As a young boy watches from the confines of his wheelchair, we learn about the annual migratory path of the Bar Tailed Godwit.
The Godwit takes part in a truly amazing journey, covering around 11,000 km in order to breed and feed.
Jeannie Baker’s images capture the landscape that the Godwit has to come across, highlighting the damage the humans are doing to not only the land by over developing but also to the many migratory animals who rely on different areas of the world to take part in their life cycle.
Circle teaches us about the Godwit’s journey through imaginative language and beautiful scenery. It allows the reader to take into account the difficult journey that these birds need to take every year in order to survive.
We also see the length of time through the eyes of the young boy as by the end he is out of his wheel chair – yet still dreaming of flying.
This is a beautiful book which can be read by all ages and understood in many different ways.
SO how can we use this book in the classroom?
Before you read
- What is a God wit?
- Where do they travel throughout the year?
As you read
- pinpoint the countries on an adjoining map that the Godwit visits so children have an idea of the distances between countries
- Look for other animals that can be seen, note them so you can find out more about their migratory paths.
After you read
- Research a migratory animal which has been effected by human development.
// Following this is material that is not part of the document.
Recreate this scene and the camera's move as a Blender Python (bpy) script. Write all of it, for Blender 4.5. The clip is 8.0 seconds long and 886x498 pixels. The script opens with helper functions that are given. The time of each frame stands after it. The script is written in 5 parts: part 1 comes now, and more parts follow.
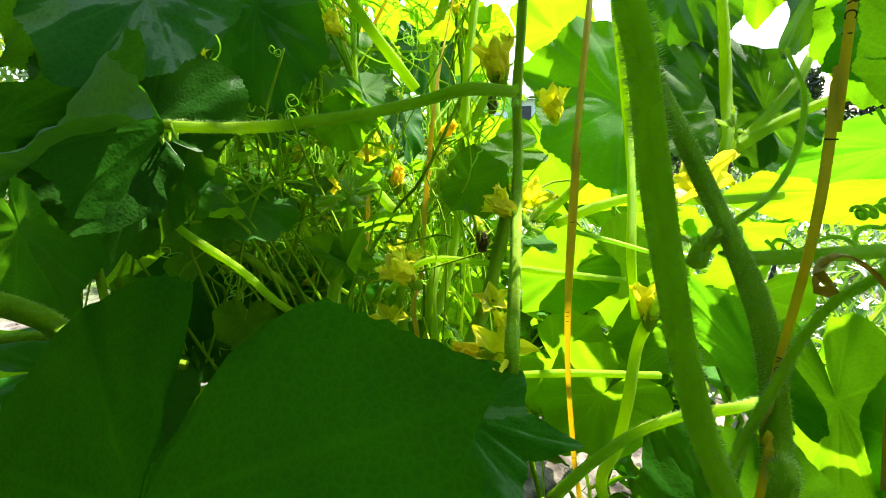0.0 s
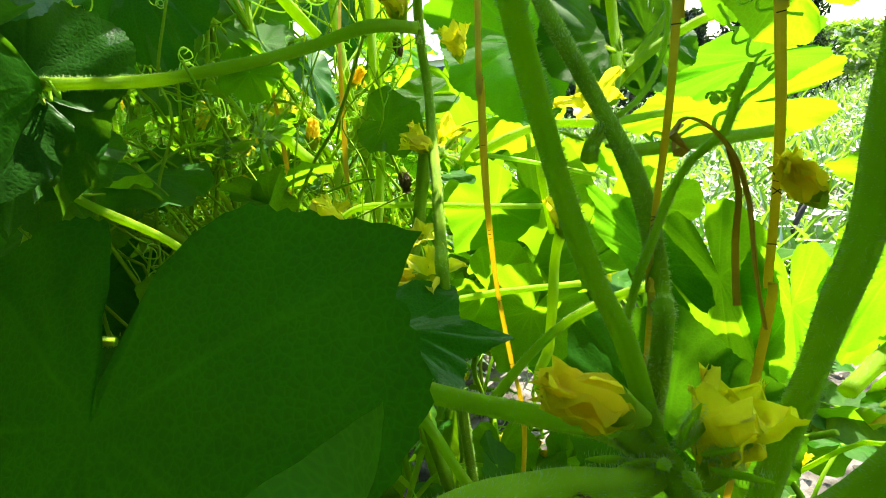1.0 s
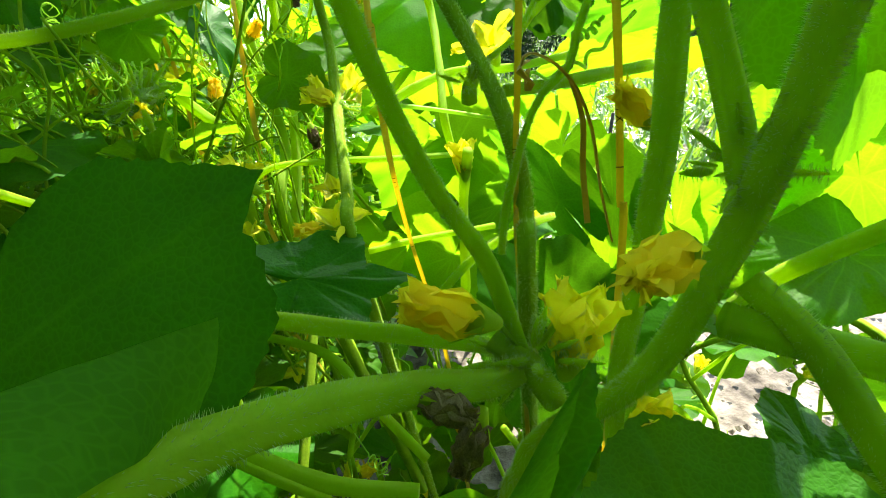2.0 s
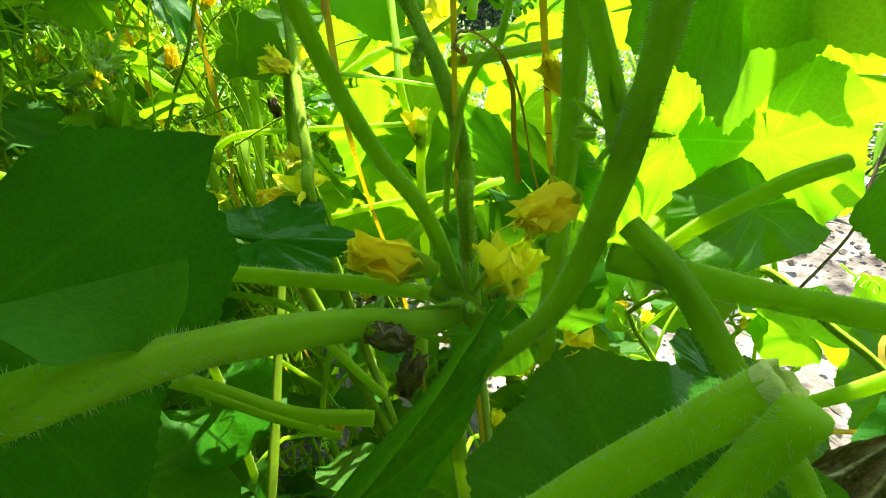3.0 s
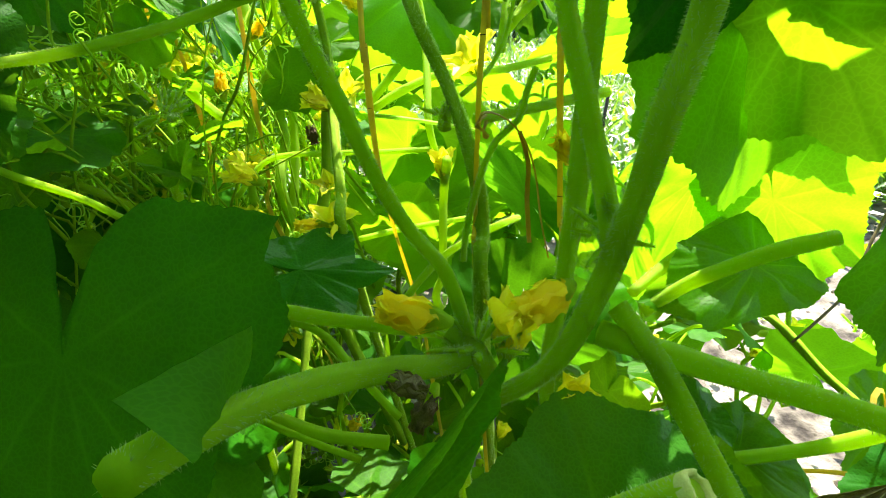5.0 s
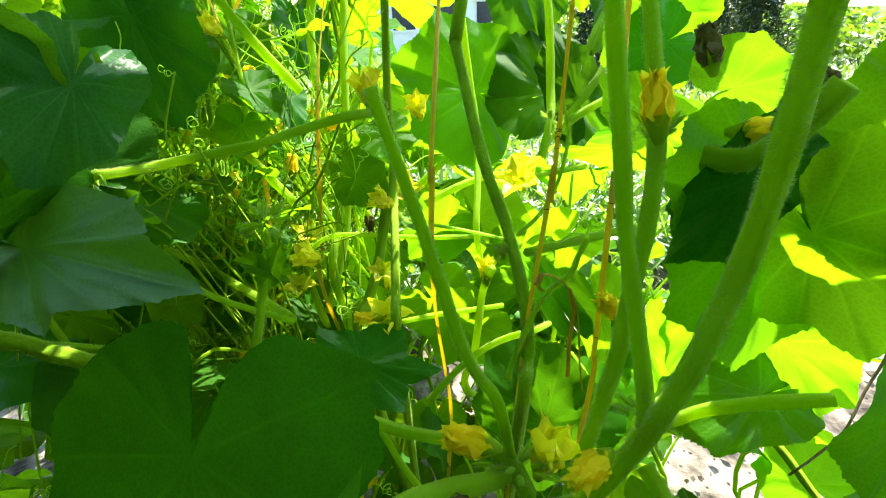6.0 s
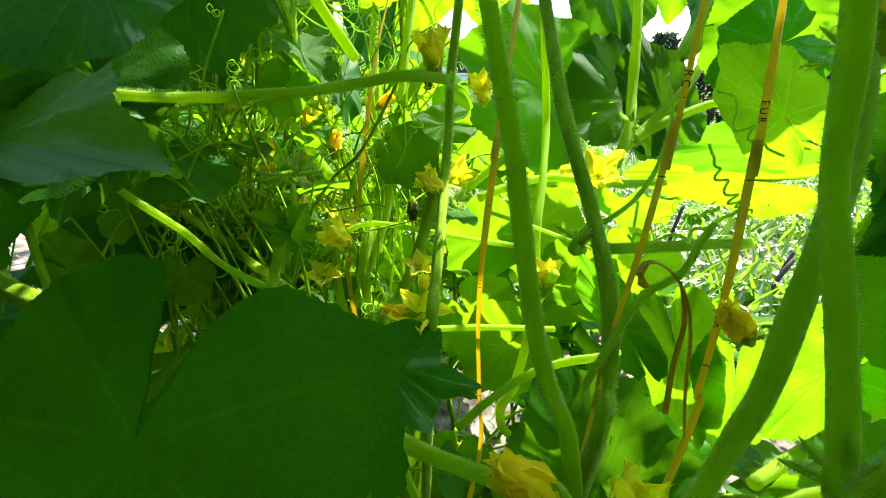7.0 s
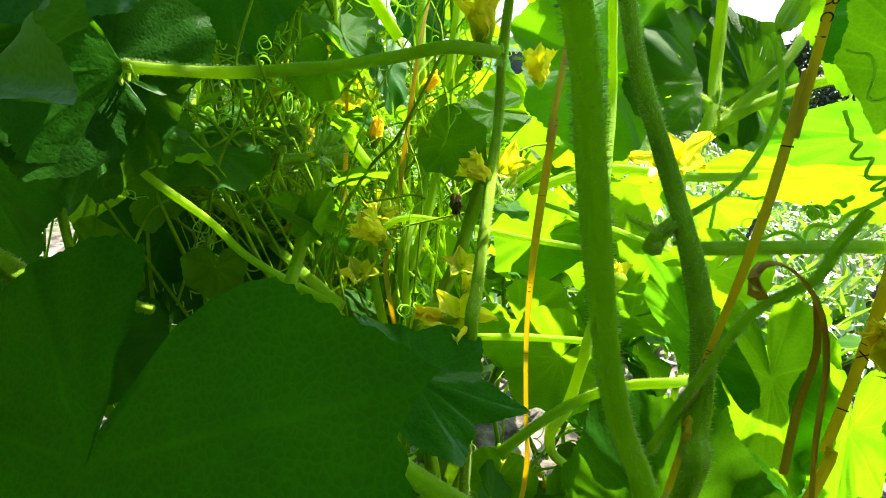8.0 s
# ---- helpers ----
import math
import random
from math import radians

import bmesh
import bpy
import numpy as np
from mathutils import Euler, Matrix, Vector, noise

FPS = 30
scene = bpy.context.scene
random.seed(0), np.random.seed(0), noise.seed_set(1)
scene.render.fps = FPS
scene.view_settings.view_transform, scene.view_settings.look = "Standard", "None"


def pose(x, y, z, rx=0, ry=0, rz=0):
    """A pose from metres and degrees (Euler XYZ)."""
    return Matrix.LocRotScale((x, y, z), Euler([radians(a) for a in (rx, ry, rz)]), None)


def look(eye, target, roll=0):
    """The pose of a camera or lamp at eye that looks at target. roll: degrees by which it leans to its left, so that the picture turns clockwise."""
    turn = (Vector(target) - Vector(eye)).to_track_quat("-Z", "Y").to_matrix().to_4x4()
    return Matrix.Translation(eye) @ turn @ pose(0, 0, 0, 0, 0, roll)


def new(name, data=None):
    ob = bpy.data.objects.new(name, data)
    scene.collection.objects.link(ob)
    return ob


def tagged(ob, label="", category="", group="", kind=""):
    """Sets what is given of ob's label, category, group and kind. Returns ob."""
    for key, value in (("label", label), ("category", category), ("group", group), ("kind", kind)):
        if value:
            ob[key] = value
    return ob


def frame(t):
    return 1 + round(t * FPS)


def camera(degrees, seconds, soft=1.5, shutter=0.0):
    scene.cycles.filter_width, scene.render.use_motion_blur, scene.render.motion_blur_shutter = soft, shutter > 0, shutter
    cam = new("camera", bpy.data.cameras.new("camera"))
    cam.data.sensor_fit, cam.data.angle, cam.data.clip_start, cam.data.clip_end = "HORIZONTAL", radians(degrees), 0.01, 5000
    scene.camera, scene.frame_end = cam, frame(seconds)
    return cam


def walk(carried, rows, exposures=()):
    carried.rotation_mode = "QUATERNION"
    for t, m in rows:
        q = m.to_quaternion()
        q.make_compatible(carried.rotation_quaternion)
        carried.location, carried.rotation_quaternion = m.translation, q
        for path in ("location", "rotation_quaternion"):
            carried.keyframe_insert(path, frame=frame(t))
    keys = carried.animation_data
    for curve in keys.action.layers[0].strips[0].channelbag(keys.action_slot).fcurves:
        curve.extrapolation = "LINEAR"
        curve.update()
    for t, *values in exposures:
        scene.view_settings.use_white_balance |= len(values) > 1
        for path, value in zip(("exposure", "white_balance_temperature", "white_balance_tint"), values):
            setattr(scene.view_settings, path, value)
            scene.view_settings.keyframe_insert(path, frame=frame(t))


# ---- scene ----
cam = camera(90.0, 8.0, soft=1.0)
PATH = [
    (0, (0.0127, -0.0044, 0.7770), (-0.1117, 1.9261, 0.2694), -2.90),
    (0.5, (0.0152, -0.0115, 0.7681), (0.0109, 1.9008, 0.1824), -6.48),
    (1, (0.0161, -0.0233, 0.7582), (0.1671, 1.8555, 0.0895), -8.07),
    (1.5, (0.0251, -0.0335, 0.7525), (0.2813, 1.7939, -0.0188), -9.52),
    (2, (0.0406, -0.0430, 0.7508), (0.3615, 1.7312, -0.1149), -10.68),
    (3.3, (0.0502, -0.0738, 0.7569), (0.4506, 1.5917, -0.2755), -10.20),
    (3.5, (0.0562, -0.0757, 0.7592), (0.4478, 1.5781, -0.2950), -10.48),
    (4, (0.0653, -0.0824, 0.7627), (0.4461, 1.5608, -0.3119), -11.22),
    (4.2, (0.0682, -0.0824, 0.7650), (0.4413, 1.5598, -0.3138), -11.25),
    (5.3, (0.0439, -0.0767, 0.8132), (0.3149, 1.6466, -0.1650), -7.15),
    (5.5, (0.0420, -0.0759, 0.8326), (0.3063, 1.6589, -0.1268), -5.91),
    (6, (0.0229, -0.0829, 0.8661), (0.3270, 1.6785, -0.0312), -2.87),
    (6.5, (0.0150, -0.0706, 0.8459), (0.2724, 1.7368, 0.0292), -0.43),
    (7, (0.0145, -0.0379, 0.8068), (0.1900, 1.8113, 0.0656), 2.43),
    (7.5, (0.0210, -0.0127, 0.7899), (0.0743, 1.8481, 0.0587), 3.00),
    (8, (0.0222, -0.0019, 0.7877), (-0.0312, 1.8573, 0.0525), 1.32),
]
walk(cam, [(t, look(eye, target, roll)) for t, eye, target, roll in PATH],
     exposures=[(0.0, 2.13), (1.0, 2.22), (2.0, 2.34), (3.5, 2.45), (5.5, 2.48), (6.5, 2.33), (7.0, 2.15), (8.0, 2.18)])

# ---- world and light ----
SUN_ELEV, SUN_AZ = 52.0, 45.0          # degrees; azimuth from +y towards +x
world = bpy.data.worlds.new("sky_world")
scene.world = world
world.use_nodes = True
wn = world.node_tree
sky = wn.nodes.new("ShaderNodeTexSky")
sky.sky_type = "NISHITA"
sky.sun_disc = False
sky.sun_elevation = radians(SUN_ELEV)
sky.sun_rotation = radians(SUN_AZ)
wn.links.new(sky.outputs[0], wn.nodes["Background"].inputs[0])
wn.nodes["Background"].inputs[1].default_value = 0.145
sun = new("sun", bpy.data.lights.new("sun", "SUN"))
sun.data.energy = 5.0
sun.data.angle = radians(0.5)
sun.data.color = (1.0, 0.96, 0.88)
SUN_DIR = Vector((math.sin(radians(SUN_AZ)) * math.cos(radians(SUN_ELEV)),
                  math.cos(radians(SUN_AZ)) * math.cos(radians(SUN_ELEV)), math.sin(radians(SUN_ELEV))))
sun.matrix_world = look(SUN_DIR * 30, (0, 0, 0))
tagged(sun, kind="structure")

# ---- materials ----


def material(name):
    m = bpy.data.materials.new(name)
    m.use_nodes = True
    nt = m.node_tree
    nt.nodes.clear()
    out = nt.nodes.new("ShaderNodeOutputMaterial")

    def node(kind, **values):
        n = nt.nodes.new("ShaderNode" + kind)
        for k, v in values.items():
            if k in n.inputs:
                n.inputs[k].default_value = v
        return n

    def link(a, b):
        nt.links.new(a, b)
    return m, nt, out, node, link


def noise_at(node, link, scale, detail=4.0, coord="Object"):
    co = node("TexCoord")
    n = node("TexNoise", Scale=scale, Detail=detail)
    link(co.outputs[coord], n.inputs["Vector"])
    return n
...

Find out how it has been effected and if the animal has made it’s own changes to the path or if it’s numbers have gone into decline. Compare and contrast the different animals.
- Life cycles: Map out the life cycle of the Godwit. Examine the different parts of their life cycle and predict what might happen if the wetlands disappear.
- How do scientists know where these birds migrate to?
- Can you create a better way to monitor the birds migration patterns?
- If the Godwit’s cannot land in China, what are the roll on effects for not only the Godwit but other animals or plants? Could it land elsewhere? Investigate the terrain and habitats needed by the Godwit.
- Would humans have a better understanding of the world if they still had a path of migration?
- Human over development: Where in your own community has over development taken place – ask this question before you provide any materials.
- Look at different case studies of over development and if any action is being taken place to rectify the issues.
- Look into why we have National Parks and world Heritage areas and how they have protected areas. Places to look at include: The Great Barrier Reef, Tasmanian forests, Galilee Basin, Murray-Darling River, Clarence FloodPlain, Collaroy Beach (storm of June 2016).
- Do we need National Parks and World Heritage areas?
- Research great migrations of the past they may not happen any more.
- Do animals really need to follow the same path of migration?
- Do humans follow paths of migration?
- Collect Data on the numbers of decline in chosen endangered animals.
- Collect data on the numbers of animals that are no longer endangered and compare to the endangered animals. How have different animals risen in numbers?
- Why are numbers, tables and data collection important to the survival of animals?
- How do images engage us? Use the images from Circle and from other Jeannie Baker books to look at how her artworks engages you in the story as compared to drawn images.
- Circular stories – This book follows a path, a journey. Can you find other stories which follow a circular pattern?
- Are there any animals that visit your house on a seasonal basis? Try to find out more about them. Keep a bird, animal or insect diary.
- Create your own collage like Jeannie Baker does. Collect local bits of nature to create a scene which represents being outside to your child.
Jeannie Baker’s books are always wonderful and this one tops that!